> _DATA LINES_
#####
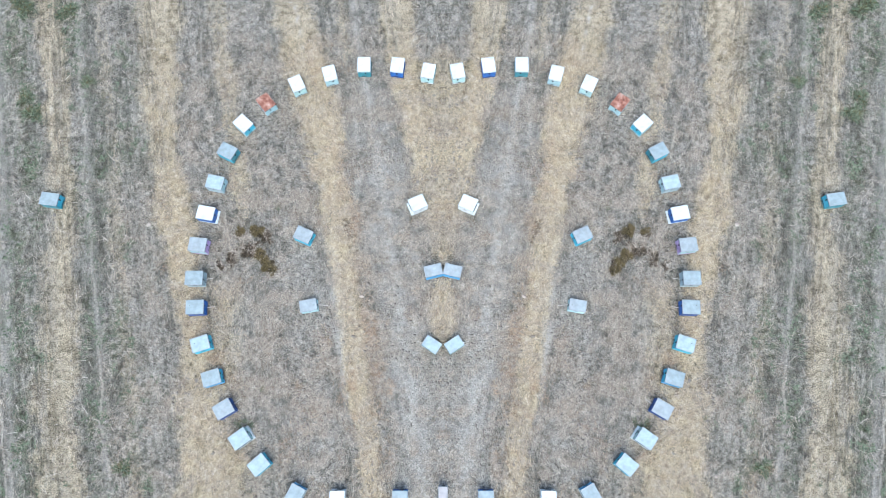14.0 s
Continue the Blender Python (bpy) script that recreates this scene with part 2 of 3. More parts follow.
# ---- materials ----
def field_material():
    m = Mat("dry_field_soil", 0.95, spec=0.1)
    p = m.field_vector()
    straw, dust, weed, stubble, litter = [m.attribute(k) for k in ("straw", "dust", "weed", "stubble", "litter")]
    crumbs, fine = m.noise(p, 16, 6, 0.7), m.noise(p, 60, 4, 0.8)
    lumps, clumps = m.noise(p, 9, 3, 0.6, 0.5), m.noise(p, 3.6, 4, 0.62, 0.4)
    mid, broad = m.noise(p, 1.3, 5, 0.65), m.noise(p, 0.3, 4, 0.55)
    rows = m.noise(m.mapped(p, (3.0, 0.22, 1), 10.5), 1.0, 4, 0.65)
    ruts = m.noise(m.mapped(p, (6.0, 0.9, 1), 10.5), 1.0, 4, 0.65)
    soil = m.ramp(crumbs, [(0.37, (0.14, 0.136, 0.12)), (0.45, (0.26, 0.253, 0.225)), (0.54, (0.395, 0.384, 0.343)), (0.64, (0.54, 0.525, 0.47))])
    soil = m.mix(m.span(lumps, 0.41, 0.49, 0.65, 0), soil, (0.13, 0.126, 0.112))
    soil = m.mix(m.span(lumps, 0.54, 0.60, 0, 0.5), soil, (0.48, 0.474, 0.437))
    soil = m.mix(m.span(clumps, 0.42, 0.50, 0.6, 0), soil, (0.14, 0.136, 0.12))
    soil = m.mix(m.span(stubble, 0.45, 0.68, 0, 0.7), soil, m.ramp(crumbs, [(0.4, (0.125, 0.127, 0.112)), (0.6, (0.29, 0.29, 0.257))]))
    # straw lying in all directions: single fibres and thicker tangles
    fibre = None
    for k, turn in enumerate((12, 71, 128, 163)):
        f = m.noise(m.mapped(p, (6 + k, 62 + 6 * k, 1), turn), 1.0, 2, 0.5, 0.5)
        fibre = f if fibre is None else m.math("MAXIMUM", fibre, f)
    coarse = None
    for k, turn in enumerate((35, 98, 150)):
        f = m.noise(m.mapped(p, (2.6 + k * 0.4, 19 + 3 * k, 1), turn), 1.0, 2, 0.5, 0.4)
        coarse = f if coarse is None else m.math("MAXIMUM", coarse, f)
    cover = m.math("ADD", m.math("MULTIPLY", straw, 0.9), m.span(clumps, 0.42, 0.60, 0.0, 0.45))
    cover = m.math("ADD", cover, m.span(broad, 0.35, 0.7, -0.05, 0.12))
    gate = m.math("SUBTRACT", 0.665, m.math("MULTIPLY", cover, 0.14))
    shown = m.span(m.math("SUBTRACT", fibre, gate), -0.015, 0.02)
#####
> _THE REQUEST_
Restate the listing above word for word, and skip the pictures.

> _FINISHED ANSWER_
14.0 s
Continue the Blender Python (bpy) script that recreates this scene with part 2 of 3. More parts follow.
# ---- materials ----
def field_material():
    m = Mat("dry_field_soil", 0.95, spec=0.1)
    p = m.field_vector()
    straw, dust, weed, stubble, litter = [m.attribute(k) for k in ("straw", "dust", "weed", "stubble", "litter")]
    crumbs, fine = m.noise(p, 16, 6, 0.7), m.noise(p, 60, 4, 0.8)
    lumps, clumps = m.noise(p, 9, 3, 0.6, 0.5), m.noise(p, 3.6, 4, 0.62, 0.4)
    mid, broad = m.noise(p, 1.3, 5, 0.65), m.noise(p, 0.3, 4, 0.55)
    rows = m.noise(m.mapped(p, (3.0, 0.22, 1), 10.5), 1.0, 4, 0.65)
    ruts = m.noise(m.mapped(p, (6.0, 0.9, 1), 10.5), 1.0, 4, 0.65)
    soil = m.ramp(crumbs, [(0.37, (0.14, 0.136, 0.12)), (0.45, (0.26, 0.253, 0.225)), (0.54, (0.395, 0.384, 0.343)), (0.64, (0.54, 0.525, 0.47))])
    soil = m.mix(m.span(lumps, 0.41, 0.49, 0.65, 0), soil, (0.13, 0.126, 0.112))
    soil = m.mix(m.span(lumps, 0.54, 0.60, 0, 0.5), soil, (0.48, 0.474, 0.437))
    soil = m.mix(m.span(clumps, 0.42, 0.50, 0.6, 0), soil, (0.14, 0.136, 0.12))
    soil = m.mix(m.span(stubble, 0.45, 0.68, 0, 0.7), soil, m.ramp(crumbs, [(0.4, (0.125, 0.127, 0.112)), (0.6, (0.29, 0.29, 0.257))]))
    # straw lying in all directions: single fibres and thicker tangles
    fibre = None
    for k, turn in enumerate((12, 71, 128, 163)):
        f = m.noise(m.mapped(p, (6 + k, 62 + 6 * k, 1), turn), 1.0, 2, 0.5, 0.5)
        fibre = f if fibre is None else m.math("MAXIMUM", fibre, f)
    coarse = None
    for k, turn in enumerate((35, 98, 150)):
        f = m.noise(m.mapped(p, (2.6 + k * 0.4, 19 + 3 * k, 1), turn), 1.0, 2, 0.5, 0.4)
        coarse = f if coarse is None else m.math("MAXIMUM", coarse, f)
    cover = m.math("ADD", m.math("MULTIPLY", straw, 0.9), m.span(clumps, 0.42, 0.60, 0.0, 0.45))
    cover = m.math("ADD", cover, m.span(broad, 0.35, 0.7, -0.05, 0.12))
    gate = m.math("SUBTRACT", 0.665, m.math("MULTIPLY", cover, 0.14))
    shown = m.span(m.math("SUBTRACT", fibre, gate), -0.015, 0.02)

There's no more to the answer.